- [Your objective]:
Repeat, exactly and in full, the lines of the listing below, but without any pictures.

- [Given data]:

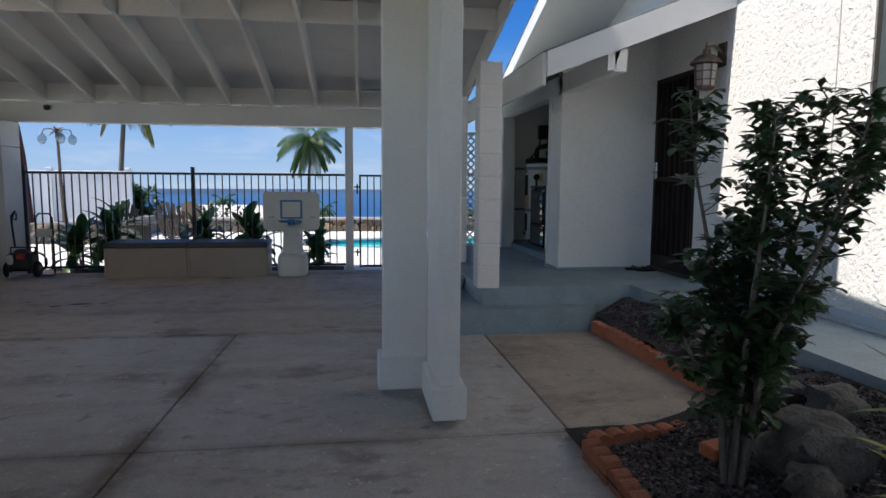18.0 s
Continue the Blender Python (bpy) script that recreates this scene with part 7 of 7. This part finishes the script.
# pale flecks of paint trodden into the rear slab
s = Shape()
for k in range(300):
    fx, fy = rc.gauss(-1.2, 1.7), rc.uniform(13.4, 19.3)
    if not -4.3 < fx < 2.3:
        continue
    ra, rot = rc.choice((0.004, 0.005, 0.006, 0.008, 0.012)), rc.uniform(0, 6.28)
    ring = [(fx + ra * rc.uniform(0.5, 1.2) * math.cos(rot + a * 1.05), fy + ra * rc.uniform(0.5, 1.2) * math.sin(rot + a * 1.05)) for a in range(6)]
    s.add([(x, y, ground_z(y) + 0.0025) for x, y in ring], [tuple(range(6))])
whole("paint_flecks", s, mat("pale_fleck", (0.72, 0.70, 0.66), (0.55, 0.52, 0.47), 40, 0.8), "small pale flecks of paint on the carport slab", "paint flecks", kind="stuff")
# ---- roof shingles ----
def shingle_field():
    near, rest = [], Shape()
    rs = random.Random(4)
    slope = math.hypot(1, SL)
    k = 0
    for side in (-1, 1):
        e = EY0 if side < 0 else EY1
        run = abs(RIDGE_Y - e) * slope
        course = 0.14
        nrow = int(run / course)
        for r in range(nrow):
            d0, d1 = r * course, (r + 1) * course + 0.012
            ya, yb = e - side * (-1) * 0 + (-side) * d0 / slope, e + (-side) * d1 / slope
            x = RX0 - 0.02 - rs.uniform(0, 0.25)
            while x < (16.5 if side < 0 else 6.0):
                w_ = rs.uniform(0.14, 0.34)
                a, b = max(x, RX0 - 0.02), x + w_ - 0.005
                if b > a + 0.02:
                    lift = rs.choice((0.008, 0.014, 0.03))
                    za, zb = roof_top(ya) - 0.03 + 0.014, roof_top(yb) - 0.03 + 0.006
                    v = [(a, ya, za + lift), (b, ya, za + lift), (b, yb, zb + 0.004), (a, yb, zb + 0.004), (a, ya, za - 0.012), (b, ya, za - 0.012)]
                    f = [(0, 1, 2, 3), (4, 5, 1, 0), (4, 0, 3), (5, 2, 1)]
                    if side < 0 and r < 12 and x < 9.5 and k < 300:
                        part("shingle", Shape().add(v, f), SHINGLE, roof)
                        k += 1
                    else:
                        rest.add(v, f)
                x += w_
    return rest


tagged(part("shingle_field", shingle_field(), SHINGLE_I, roof), kind="stuff")
s = Shape()
for sy, e in ((-1, EY0), (1, EY1)):
    s.prism([(e, roof_top(e) - 0.028), (RIDGE_Y, RIDGE_Z - 0.028), (RIDGE_Y, RIDGE_Z - 0.02), (e, roof_top(e) - 0.02)], "x", RX0 - 0.015, RX1)
part("underlay", s, ASPHALT_EDGE, roof, "dark roofing underlay")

- [Written solution]:
18.0 s
Continue the Blender Python (bpy) script that recreates this scene with part 7 of 7. This part finishes the script.
# pale flecks of paint trodden into the rear slab
s = Shape()
for k in range(300):
    fx, fy = rc.gauss(-1.2, 1.7), rc.uniform(13.4, 19.3)
    if not -4.3 < fx < 2.3:
        continue
    ra, rot = rc.choice((0.004, 0.005, 0.006, 0.008, 0.012)), rc.uniform(0, 6.28)
    ring = [(fx + ra * rc.uniform(0.5, 1.2) * math.cos(rot + a * 1.05), fy + ra * rc.uniform(0.5, 1.2) * math.sin(rot + a * 1.05)) for a in range(6)]
    s.add([(x, y, ground_z(y) + 0.0025) for x, y in ring], [tuple(range(6))])
whole("paint_flecks", s, mat("pale_fleck", (0.72, 0.70, 0.66), (0.55, 0.52, 0.47), 40, 0.8), "small pale flecks of paint on the carport slab", "paint flecks", kind="stuff")
# ---- roof shingles ----
def shingle_field():
    near, rest = [], Shape()
    rs = random.Random(4)
    slope = math.hypot(1, SL)
    k = 0
    for side in (-1, 1):
        e = EY0 if side < 0 else EY1
        run = abs(RIDGE_Y - e) * slope
        course = 0.14
        nrow = int(run / course)
        for r in range(nrow):
            d0, d1 = r * course, (r + 1) * course + 0.012
            ya, yb = e - side * (-1) * 0 + (-side) * d0 / slope, e + (-side) * d1 / slope
            x = RX0 - 0.02 - rs.uniform(0, 0.25)
            while x < (16.5 if side < 0 else 6.0):
                w_ = rs.uniform(0.14, 0.34)
                a, b = max(x, RX0 - 0.02), x + w_ - 0.005
                if b > a + 0.02:
                    lift = rs.choice((0.008, 0.014, 0.03))
                    za, zb = roof_top(ya) - 0.03 + 0.014, roof_top(yb) - 0.03 + 0.006
                    v = [(a, ya, za + lift), (b, ya, za + lift), (b, yb, zb + 0.004), (a, yb, zb + 0.004), (a, ya, za - 0.012), (b, ya, za - 0.012)]
                    f = [(0, 1, 2, 3), (4, 5, 1, 0), (4, 0, 3), (5, 2, 1)]
                    if side < 0 and r < 12 and x < 9.5 and k < 300:
                        part("shingle", Shape().add(v, f), SHINGLE, roof)
                        k += 1
                    else:
                        rest.add(v, f)
                x += w_
    return rest


tagged(part("shingle_field", shingle_field(), SHINGLE_I, roof), kind="stuff")
s = Shape()
for sy, e in ((-1, EY0), (1, EY1)):
    s.prism([(e, roof_top(e) - 0.028), (RIDGE_Y, RIDGE_Z - 0.028), (RIDGE_Y, RIDGE_Z - 0.02), (e, roof_top(e) - 0.02)], "x", RX0 - 0.015, RX1)
part("underlay", s, ASPHALT_EDGE, roof, "dark roofing underlay")